Pure Piero Sansonetti, ex direttore di 'Liberazione', sta lavorando al progetto di un nuovo quotidiano. La testata, compiendo una piccola rivoluzione rispetto all'immaginario tradizionale della sinistra, dovrebbe essere 'L'altro'. Non piu' il richiamo alla storia del movimento operaio e dei suoi simboli, quanto piuttosto alla curiosita' per i singoli individui e alle tematiche della cittadinanza e delle liberta' (la scelta della testata sembrerebbe richiamarsi alle suggestioni degli ultimi libri di Pietro Ingrao).
Anche in questo caso, si tratterebbe di un quotidiano dalle piccole dimensioni (meno di dieci redattori nello staff) e in vendita solo nelle edicole delle principali citta'. Quanto alla proprieta', si sarebbe dichiarata disponibile una cordata di imprenditori romani che guarda con simpatia a sinistra. Un terzo progetto di quotidiano di sinistra che potrebbe presto andare in edicola riguarda la trasformazione di 'Notizie verdi', il foglio della Federazione dei Verdi.
'Avremmo voluto mandarlo in edicola il 21 marzo, primo giorno di primavera, ma il progetto slittera' al massimo di qualche settimana. La testata si chiamera' 'Terra' o 'Live'. Partiremo con otto pagine per crescere gradualmente. Sara' il primo quotidiano ecologista italiano', annuncia all'Asca l'editore Luca Bonaccorsi. Il quotidiano, diretto da Pino Di Maula, gia' direttore del settimanale 'Left', un passato in Legambiente, avra' una vocazione 'glocal': grande attenzione ai temi della democrazia energetica ma anche molte inchieste sul territorio (discariche, raccolta differenziata dei rifiuti, cementificazione) per indicare cattive e buone pratiche ecologiche da parte di enti locali e cittadini.

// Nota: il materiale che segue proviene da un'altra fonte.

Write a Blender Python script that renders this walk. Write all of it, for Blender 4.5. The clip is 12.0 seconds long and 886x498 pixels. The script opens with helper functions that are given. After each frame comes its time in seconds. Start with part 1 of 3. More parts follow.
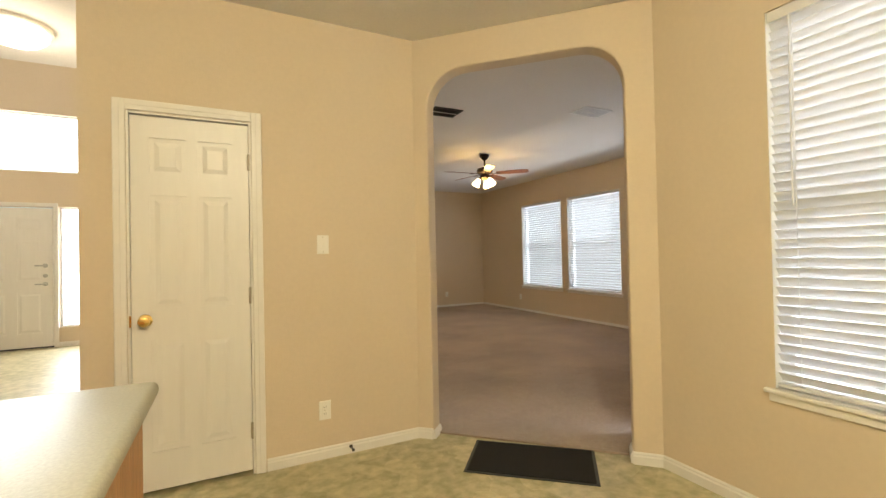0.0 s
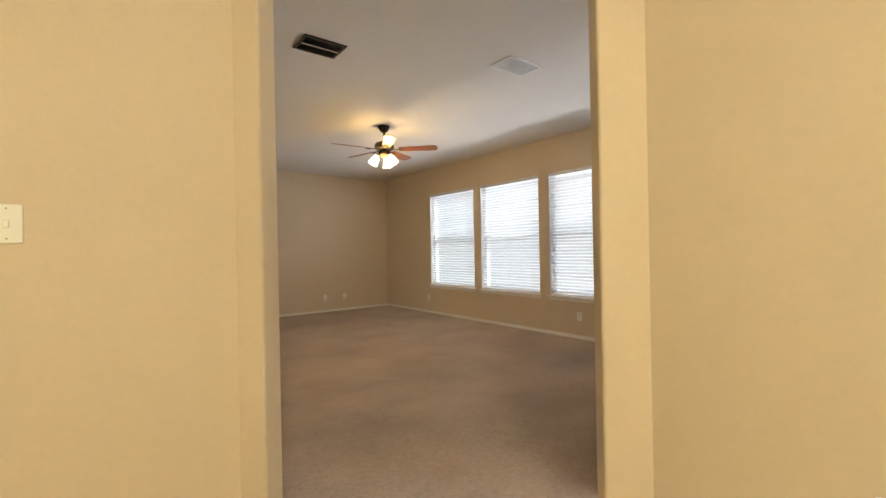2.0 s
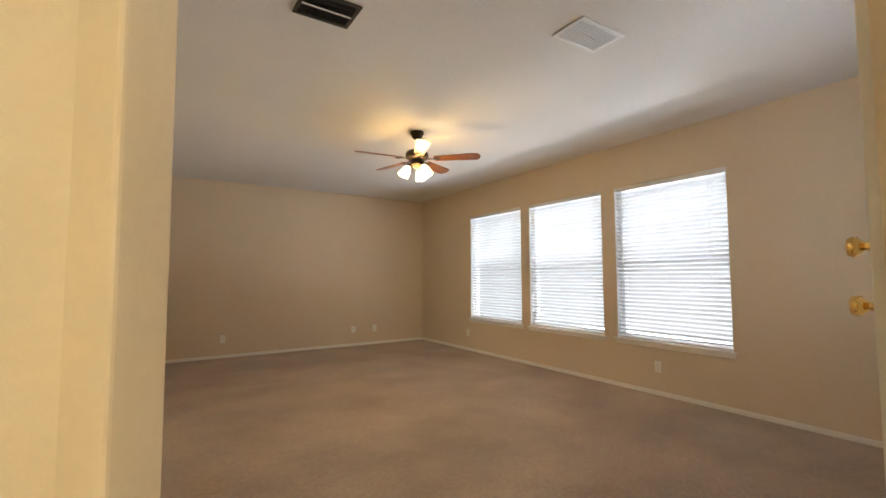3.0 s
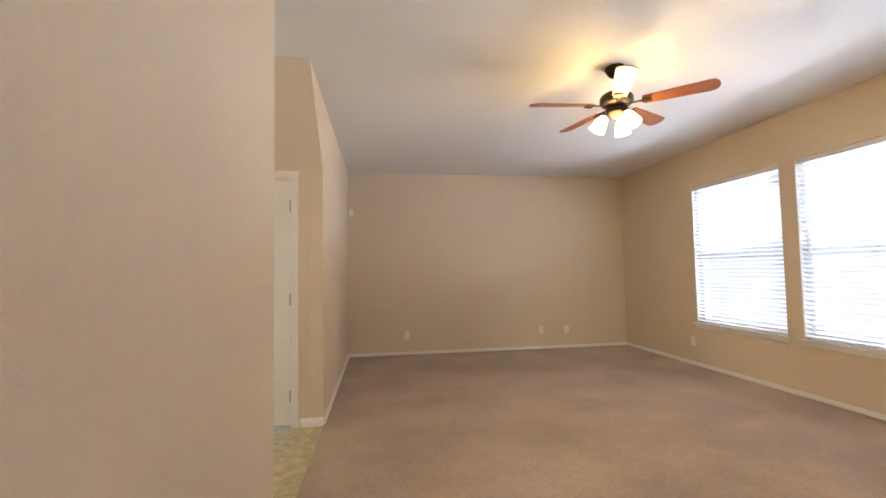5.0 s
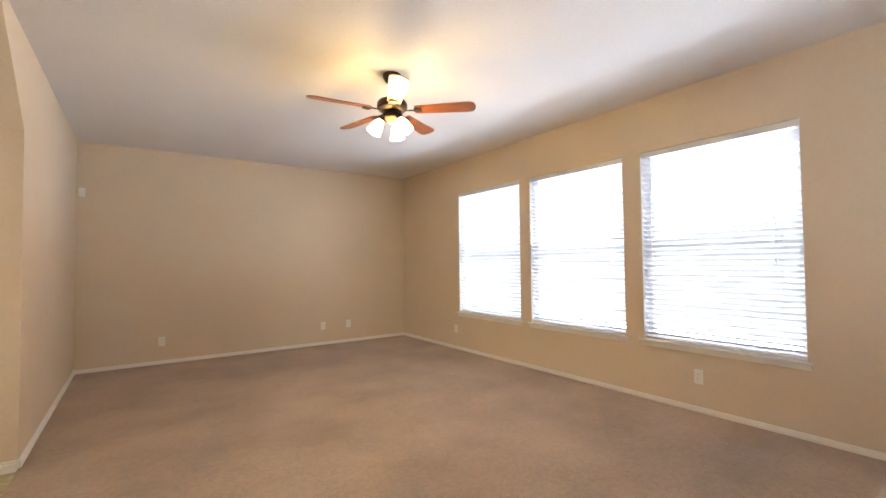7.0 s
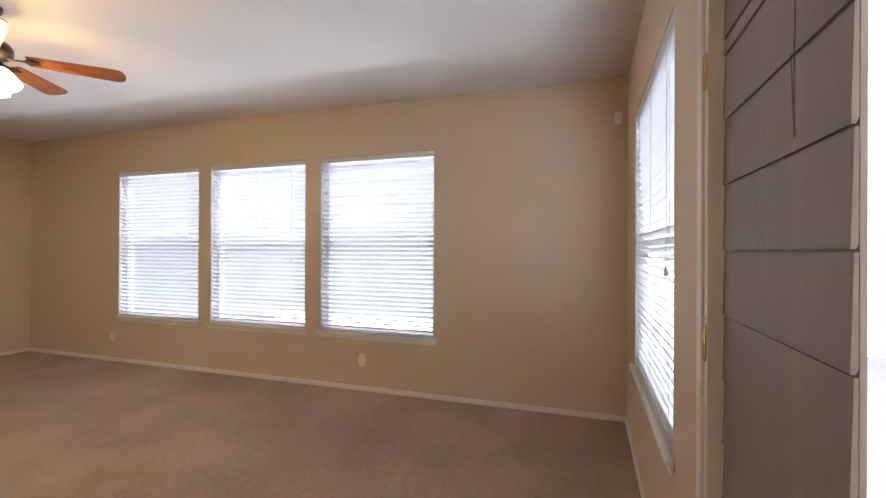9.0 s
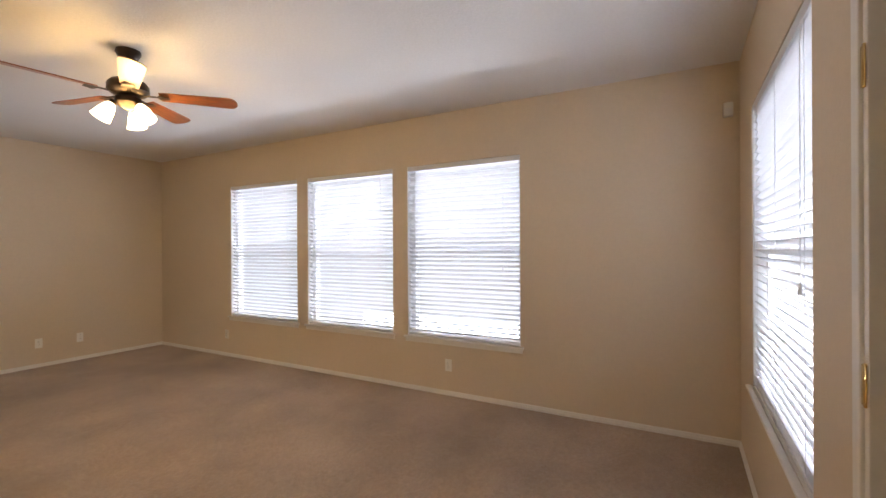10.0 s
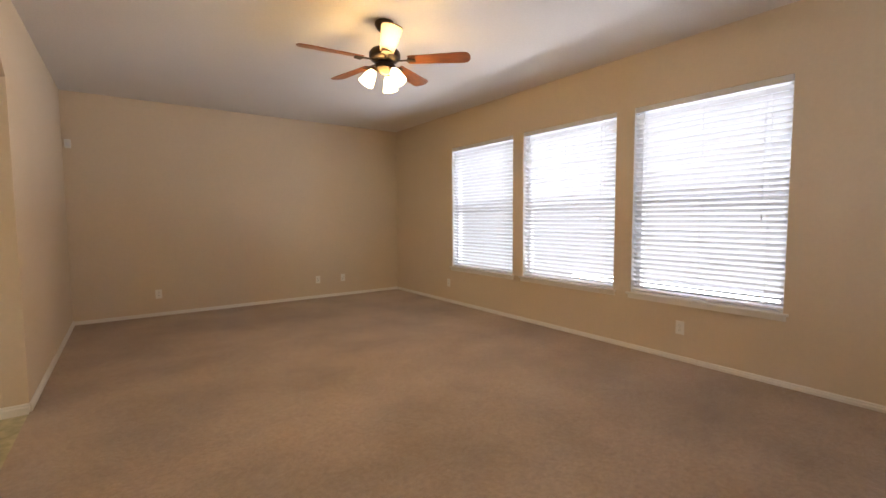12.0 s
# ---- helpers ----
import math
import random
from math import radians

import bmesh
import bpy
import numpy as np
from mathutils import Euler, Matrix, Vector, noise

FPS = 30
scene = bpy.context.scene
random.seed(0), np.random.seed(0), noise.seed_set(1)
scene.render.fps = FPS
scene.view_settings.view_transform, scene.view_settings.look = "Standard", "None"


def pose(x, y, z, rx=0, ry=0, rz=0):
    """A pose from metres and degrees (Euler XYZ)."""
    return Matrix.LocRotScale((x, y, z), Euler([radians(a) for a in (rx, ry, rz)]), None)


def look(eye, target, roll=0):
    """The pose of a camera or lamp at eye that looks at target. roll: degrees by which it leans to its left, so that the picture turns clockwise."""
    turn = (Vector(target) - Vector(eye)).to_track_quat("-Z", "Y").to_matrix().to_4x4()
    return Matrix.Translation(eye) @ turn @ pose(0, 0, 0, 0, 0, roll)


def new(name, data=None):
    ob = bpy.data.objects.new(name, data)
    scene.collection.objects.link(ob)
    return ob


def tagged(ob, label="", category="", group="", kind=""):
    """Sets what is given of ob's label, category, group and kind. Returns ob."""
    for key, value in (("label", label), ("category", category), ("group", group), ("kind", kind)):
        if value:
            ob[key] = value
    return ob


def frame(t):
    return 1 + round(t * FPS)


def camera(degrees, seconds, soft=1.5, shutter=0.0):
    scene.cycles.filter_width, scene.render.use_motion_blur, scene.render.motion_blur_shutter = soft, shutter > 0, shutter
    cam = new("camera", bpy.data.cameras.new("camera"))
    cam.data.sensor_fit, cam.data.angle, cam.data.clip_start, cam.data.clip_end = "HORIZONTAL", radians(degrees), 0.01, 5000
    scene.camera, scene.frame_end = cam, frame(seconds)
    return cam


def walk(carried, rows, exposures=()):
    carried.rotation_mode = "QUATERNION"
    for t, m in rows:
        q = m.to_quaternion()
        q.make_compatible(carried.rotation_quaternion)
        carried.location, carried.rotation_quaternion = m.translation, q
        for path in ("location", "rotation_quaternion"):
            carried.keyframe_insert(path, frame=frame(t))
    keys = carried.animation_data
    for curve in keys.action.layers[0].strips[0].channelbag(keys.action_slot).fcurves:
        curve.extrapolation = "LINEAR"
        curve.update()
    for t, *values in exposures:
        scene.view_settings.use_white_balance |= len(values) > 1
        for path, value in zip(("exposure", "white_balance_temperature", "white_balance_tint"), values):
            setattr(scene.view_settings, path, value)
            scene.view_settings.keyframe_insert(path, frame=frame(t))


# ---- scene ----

Prova invece in questi giorni a ricontrattare il proprio debito con le banche 'il manifesto', altro quotidiano storico della sinistra che ha potuto superare le difficolta' degli ultimi mesi grazie al sostegno della sottoscrizione dei propri lettori e alla conferma dei fondi della legge sull'editoria per i prossimi due anni da parte del governo. Qui per ora e' il probabile cambio di direzione a fare notizia: al tandem Mariuccia Ciotta-Gabriele Polo, ormai a fine mandato, potrebbe subentrare il tandem Norma Rangeri-Marco Bascetta o quello formato da Roberto Tesi-Tommaso Di Francesco. Tocchera' alla redazione, nei prossimi giorni, votare e scegliere.